On Sun, 20 Jul 2008, Sridhar Ayengar wrote:
madodel wrote:
And what was the first operating system to have
builtin support for
internet access? Did Windows for Workgroups have this or was that just LAN
networking? OS/2 Warp had dial up internet access for IBM's ISP as well as
a SLIP dialer for other ISPs, when released in 1994, but not a full TCP/IP
stack until Warp Connect in 1995. I assume Unix, Linux, AppleOS or AmigaOS
must have had this prior to that? I remember all those damn AOL floppy
disks for all the windows users. FORMAT A: was a good use for them.
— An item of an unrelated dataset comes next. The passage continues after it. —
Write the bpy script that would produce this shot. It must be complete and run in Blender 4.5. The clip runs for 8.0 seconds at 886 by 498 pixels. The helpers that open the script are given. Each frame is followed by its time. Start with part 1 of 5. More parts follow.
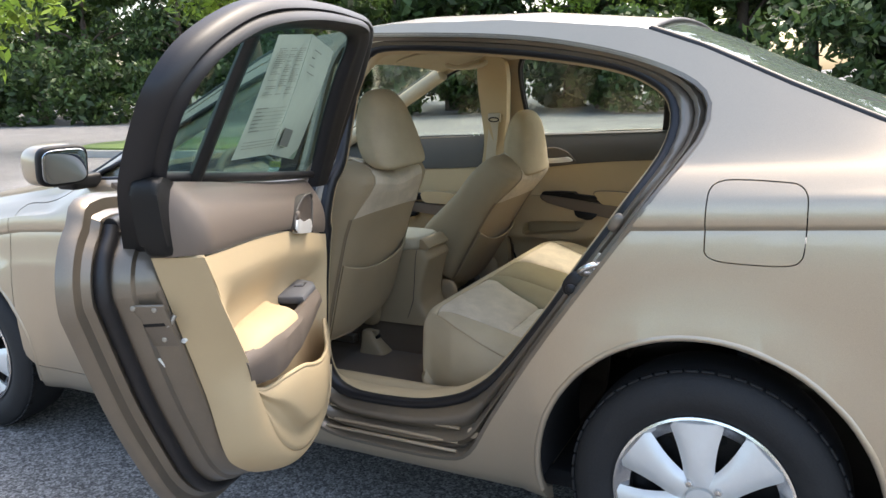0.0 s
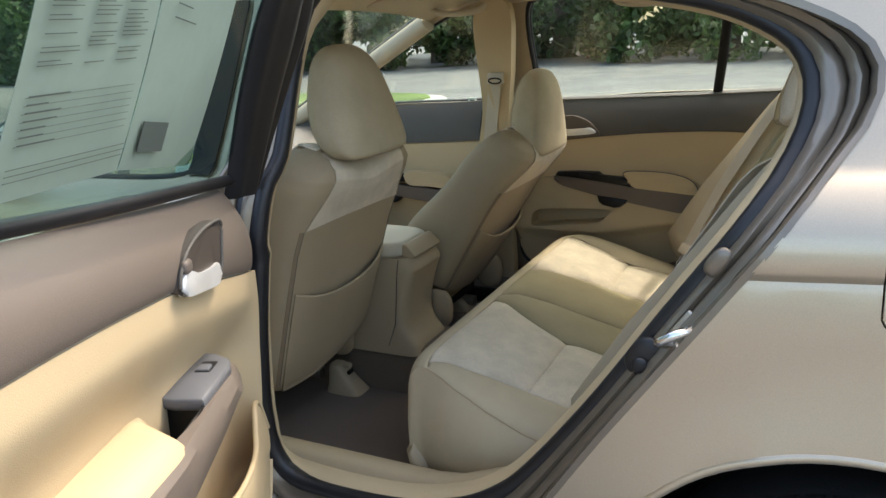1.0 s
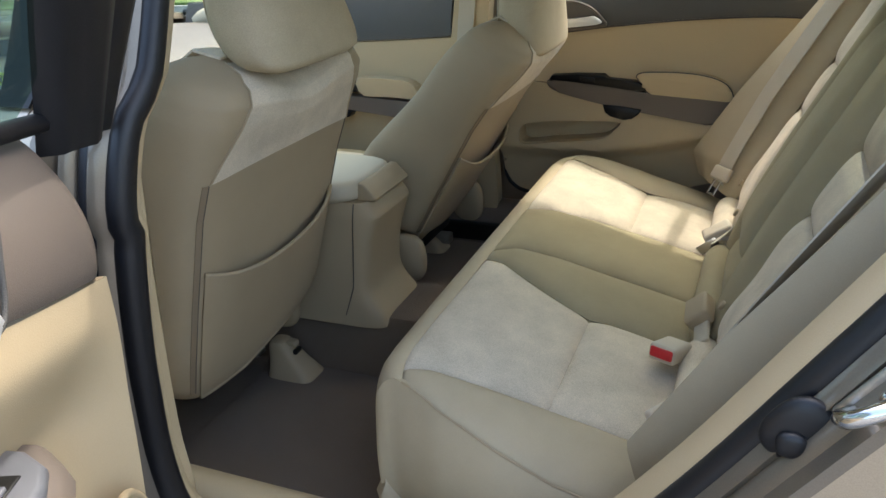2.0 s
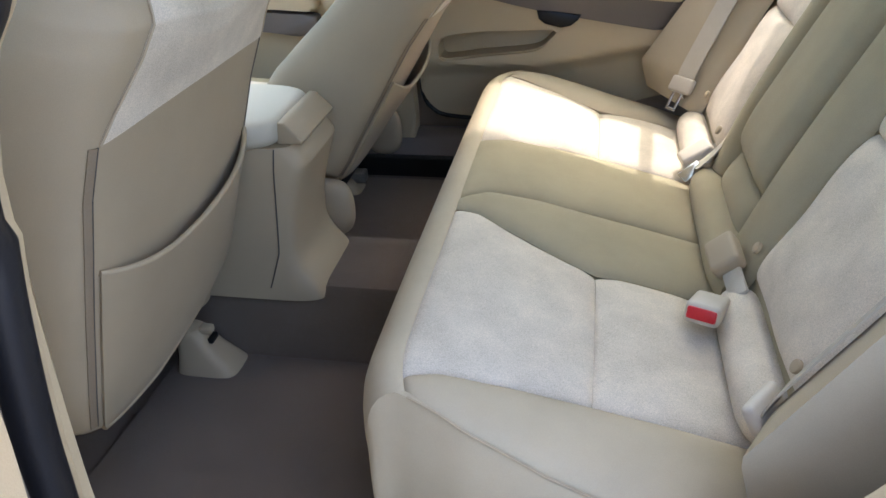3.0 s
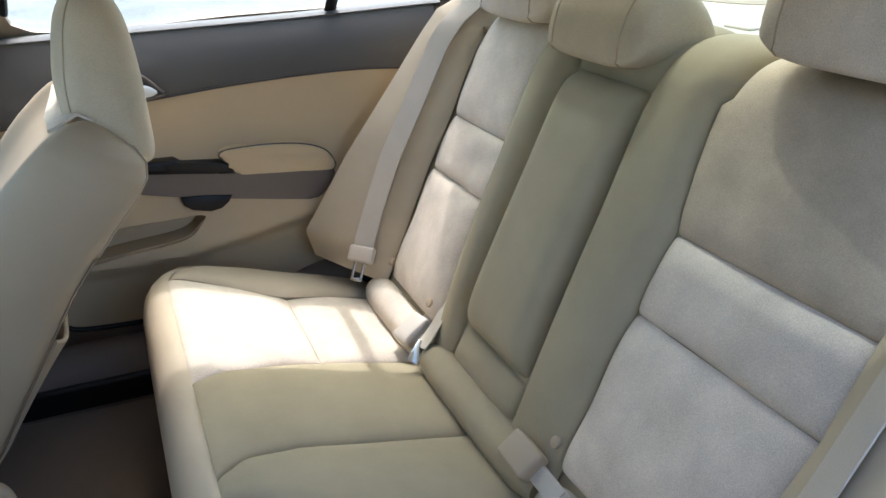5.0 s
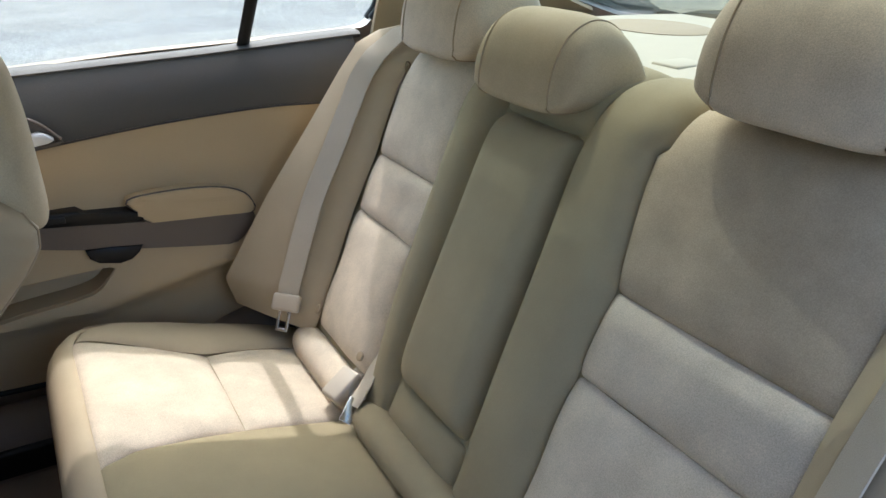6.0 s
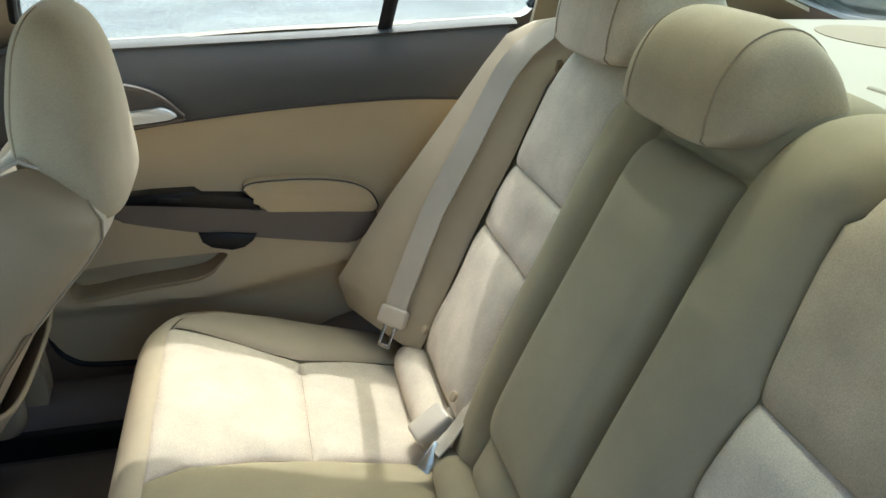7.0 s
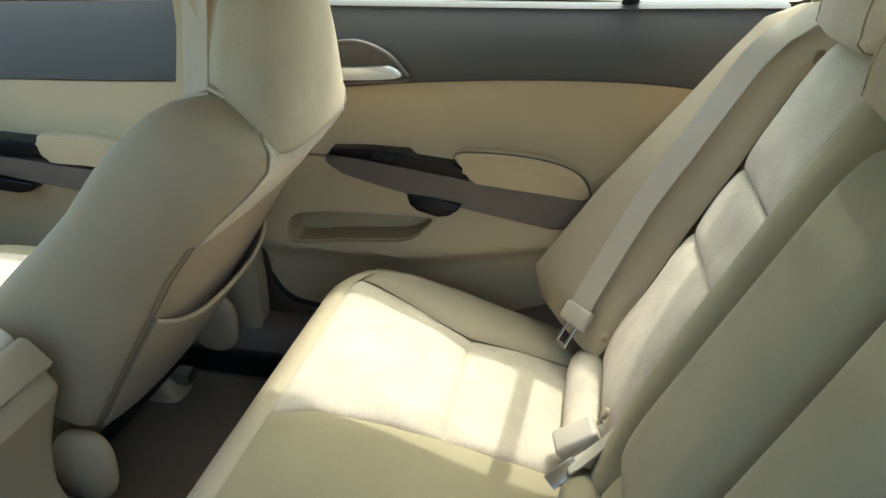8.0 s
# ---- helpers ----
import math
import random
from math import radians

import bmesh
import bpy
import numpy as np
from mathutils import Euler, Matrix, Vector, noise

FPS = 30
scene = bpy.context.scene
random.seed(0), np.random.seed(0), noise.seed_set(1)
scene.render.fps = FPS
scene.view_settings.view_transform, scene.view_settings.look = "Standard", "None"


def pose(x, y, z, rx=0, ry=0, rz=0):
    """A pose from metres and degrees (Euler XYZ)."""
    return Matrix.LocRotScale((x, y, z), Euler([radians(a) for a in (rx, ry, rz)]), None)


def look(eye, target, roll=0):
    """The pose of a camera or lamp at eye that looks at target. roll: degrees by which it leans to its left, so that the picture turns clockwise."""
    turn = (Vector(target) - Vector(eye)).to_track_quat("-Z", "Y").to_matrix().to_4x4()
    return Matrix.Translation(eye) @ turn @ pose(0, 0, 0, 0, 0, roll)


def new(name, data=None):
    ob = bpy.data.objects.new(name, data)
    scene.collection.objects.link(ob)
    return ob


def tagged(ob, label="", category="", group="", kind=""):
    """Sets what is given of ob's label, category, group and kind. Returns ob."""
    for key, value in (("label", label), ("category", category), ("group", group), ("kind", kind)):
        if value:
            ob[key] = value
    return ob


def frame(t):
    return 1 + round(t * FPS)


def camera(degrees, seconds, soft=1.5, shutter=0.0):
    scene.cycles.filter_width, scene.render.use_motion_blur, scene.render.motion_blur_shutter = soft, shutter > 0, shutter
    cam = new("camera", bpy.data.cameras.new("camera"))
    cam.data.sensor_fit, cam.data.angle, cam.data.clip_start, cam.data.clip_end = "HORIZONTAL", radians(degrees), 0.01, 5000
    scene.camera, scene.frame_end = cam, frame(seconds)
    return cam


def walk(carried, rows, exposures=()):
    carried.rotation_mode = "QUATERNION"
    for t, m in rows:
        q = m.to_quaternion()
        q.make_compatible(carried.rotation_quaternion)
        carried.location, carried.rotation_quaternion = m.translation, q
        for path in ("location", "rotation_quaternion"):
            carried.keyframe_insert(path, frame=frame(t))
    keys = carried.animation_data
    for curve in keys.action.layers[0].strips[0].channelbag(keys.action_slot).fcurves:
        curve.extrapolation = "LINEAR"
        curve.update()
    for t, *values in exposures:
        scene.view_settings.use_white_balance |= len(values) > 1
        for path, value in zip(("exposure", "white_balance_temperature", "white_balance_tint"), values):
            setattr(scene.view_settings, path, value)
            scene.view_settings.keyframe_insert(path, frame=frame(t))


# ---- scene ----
cam = camera(60.0, 8.0)
PATH = [
    (0, (0.224, -2.602, 1.33), (-0.666, -0.862, 0.902), -1.8),
    (0.5, (0.063, -2.259, 1.322), (-0.815, -0.523, 0.859), -2.2),
    (1, (-0.112, -1.942, 1.328), (-0.966, -0.217, 0.783), -2.6),
    (1.5, (-0.274, -1.646, 1.306), (-1.08, 0.063, 0.651), -3.1),
    (1.7, (-0.317, -1.555, 1.291), (-1.1, 0.141, 0.577), -3.3),
    (2.8, (-0.599, -1.242, 1.186), (-1.059, 0.442, 0.21), -3.3),
    (3, (-0.658, -1.207, 1.188), (-1.016, 0.485, 0.183), -2.9),
    (3.5, (-0.778, -1.12, 1.232), (-0.857, 0.599, 0.213), -1.9),
    (4, (-0.87, -1.034, 1.265), (-0.635, 0.703, 0.303), -0.9),
    (4.5, (-0.904, -0.969, 1.282), (-0.388, 0.749, 0.399), -0.3),
    (5, (-0.909, -0.93, 1.31), (-0.173, 0.739, 0.49), -0.3),
    (6.3, (-0.818, -0.8, 1.356), (0.089, 0.788, 0.547), -0.1),
    (6.5, (-0.764, -0.764, 1.354), (0.034, 0.873, 0.529), -0.2),
    (7, (-0.678, -0.695, 1.337), (-0.23, 1.06, 0.49), 1.0),
    (7.5, (-0.538, -0.658, 1.274), (-0.567, 1.166, 0.455), 1.0),
    (8, (-0.481, -0.633, 1.276), (-0.808, 1.145, 0.421), 1.1),
]
# seconds, stops, kelvin, tint: the film's own exposure and white balance drift
LOOK = [(0.0, 2.20, 7000, 9), (1.0, 2.28, 7050, 7), (1.7, 2.38, 6850, 5), (2.8, 3.20, 6200, 14), (3.5, 3.26, 6100, 13), (4.0, 3.22, 6050, 13), (5.0, 3.00, 5750, 14), (6.3, 2.56, 6000, 12), (7.0, 2.66, 5950, 4), (8.0, 2.88, 6150, 0)]
walk(cam, [(t, look(eye, target, roll)) for t, eye, target, roll in PATH], LOOK)

# daylight: high sun from beyond the car's right side, clear sky
SUN = Vector((0.20, 0.60, 0.985)).normalized()
world = bpy.data.worlds.new("sky")
scene.world = world
world.use_nodes = True
wn = world.node_tree
sky = wn.nodes.new("ShaderNodeTexSky")
sky.sky_type, sky.sun_disc = "NISHITA", False
sky.sun_elevation = math.asin(SUN.z)
sky.sun_rotation = math.atan2(SUN.x, SUN.y)
sky.air_density, sky.dust_density, sky.ozone_density = 1.0, 4.0, 1.0
wn.nodes["Background"].inputs["Strength"].default_value = 0.15
wn.links.new(sky.outputs[0], wn.nodes["Background"].inputs["Color"])
sun = new("sun", bpy.data.lights.new("sun", "SUN"))
sun.data.energy, sun.data.angle, sun.data.color = 0.44, radians(0.53), (1.0, 0.98, 0.95)
sun.matrix_world = look(SUN * 30, (0, 0, 0))

# ---- tools ----
def spline(pts, n, closed=False):
    """n points along a smooth curve through pts."""
    p = np.array(pts, float)
    if closed:
        p = np.vstack([p[-1], p, p[0], p[1]])
    else:
        p = np.vstack([2 * p[0] - p[1], p, 2 * p[-1] - p[-2]])
    k = len(p) - 3
    seg = np.linalg.norm(np.diff(p[1:-1], axis=0), axis=1)
    acc = np.r_[0, np.cumsum(seg)]
    s = np.linspace(0, acc[-1], n, endpoint=not closed)
    i = np.clip(np.searchsorted(acc, s, side="right") - 1, 0, k - 1)
    t = ((s - acc[i]) / np.maximum(seg[i], 1e-9))[:, None]
    a, b, c, d = p[i], p[i + 1], p[i + 2], p[i + 3]
    return 0.5 * (2 * b + (c - a) * t + (2 * a - 5 * b + 4 * c - d) * t ** 2 + (3 * b - a - 3 * c + d) * t ** 3)


def lerp(x, xs, ys):
    return np.interp(x, xs, ys)


def thing(name, at, label, category, group="", kind=""):
    ob = new(name)
    ob.location = at
    ob.empty_display_size = 0.1
    return tagged(ob, label, category, group, kind)


def obj(name, verts, faces, material, parent=None, label="", sharp=35, m=None):
    """One mesh object; edges sharper than the angle stay crisp."""
    v = np.array(verts, float).reshape(-1, 3)
    if m is not None:
        a = np.array(m)
        v = v @ a[:3, :3].T + a[:3, 3]
    me = bpy.data.meshes.new(name)
    me.from_pydata(v.tolist(), [], [list(map(int, f)) for f in faces])
    bm = bmesh.new()
    bm.from_mesh(me)
    bmesh.ops.recalc_face_normals(bm, faces=bm.faces)
    soften(bm, sharp)
    bm.to_mesh(me)
    bm.free()
    me.materials.append(material)
    return adopt(new(name, me), parent, label)


def soften(bm, sharp=35):
    lim = radians(sharp)
    for f in bm.faces:
        f.smooth = True
    for e in bm.edges:
        e.smooth = len(e.link_faces) == 2 and e.calc_face_angle(0) < lim


def adopt(ob, parent, label=""):
    if parent is not None:
        ob.parent = parent
        ob.matrix_parent_inverse = Matrix.Identity(4) if parent.parent else Matrix.Translation(-parent.location)
    return tagged(ob, label)


def part(name, bm, material, parent=None, label="", sharp=35, m=None):
    if m is not None:
        bmesh.ops.transform(bm, matrix=m, verts=bm.verts)
    bmesh.ops.recalc_face_normals(bm, faces=bm.faces)
    soften(bm, sharp)
    me = bpy.data.meshes.new(name)
    bm.to_mesh(me)
    bm.free()
    me.materials.append(material)
    return adopt(new(name, me), parent, label)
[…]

I used PPP (or it might have been SLIP) on Ultrix LONG before 1995. And it
also makes a difference as to what you mean by "internet access". UUCP could
fall into that criterion, and has been built-into certain operating systems
for a *very* long time.
Peace... Sridhar
I don't think you can include UUCP as "internet access", though it is/was
a networking system.
I would argue that the Internet was built upon the Internet Protocol which
was initial described in a research paper published in May 1974 (Cerf and
Kahn), though it wasn't in it's current form at that time. TCP and IP were
described as a single protocol.
RCF8 describes Arpanet in 1969, but I don't have a copy of it. It is my
understanding Arpanet was a completely different protocol, and the
Internet was built on the wiring of Arpanet, but little else.
Of course, my memory could be completely flawed in all of this too.